Thursday, September 27, 2007

Chemical warfare agent injures over 100 in Nevada onion field

News reports out of Reno, NV describe over 120 farm workers being treated at local medical facilities for exposure to chloropicrin, an agricultural chemical that was used as a chemical warfare agent in World War I. The chemical had been spread on a field on Monday and a Wednesday temperature inversion kept the fumes close enough to the ground that workers in an adjacent field were overcome by the fumes; at least two were unconscious but breathing when emergency personnel arrived at the scene.

 

According to the Columbia Encyclopedia, Chloropicrin (CCl3NO2) boils at 112° C with partial decomposition to phosgene and nitrosyl chloride. According to a Cornell University Pesticide Profile the half life in air-sunlight is 20 days and the product is normally provided in cylinders or tanks that can be pressurized. According to E-Medicine.com and exposure level of 1 ppm (in the air) causes eye irritation, 4 ppm may incapacitate, and 20 ppm causes lung damage. While this chemical would probably not produce a huge number of deaths in a terrorist attack, the victims would hurt be badly and require extensive treatment for their wounds. Clean up would not be easy.

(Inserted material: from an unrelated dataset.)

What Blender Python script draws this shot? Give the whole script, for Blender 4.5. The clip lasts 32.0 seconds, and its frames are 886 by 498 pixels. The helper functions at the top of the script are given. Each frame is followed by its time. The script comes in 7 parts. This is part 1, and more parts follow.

Chloropicrin sounds like a good terrorist chemical weapon.

 

All in all it is easy to see why DHS has this chemical listed in the chemical weapons section of the Top Screen with no minimum level listed for the Screening Threshold Quantity (STQ) in the proposed Appendix A to 6 CFR part 27. How many farmers or agricultural suppliers holding this material were notified by mail when the June 2007 notifications went out to the 50 facilities that are, to date, the only facilities required to submit Top Screen information; almost certainly none. The users and probably manufacturers of Chloropicrin will not be required to start the CFATS process until Appendix A is approved. Isn’t it about time that this Appendix gets the required political approval?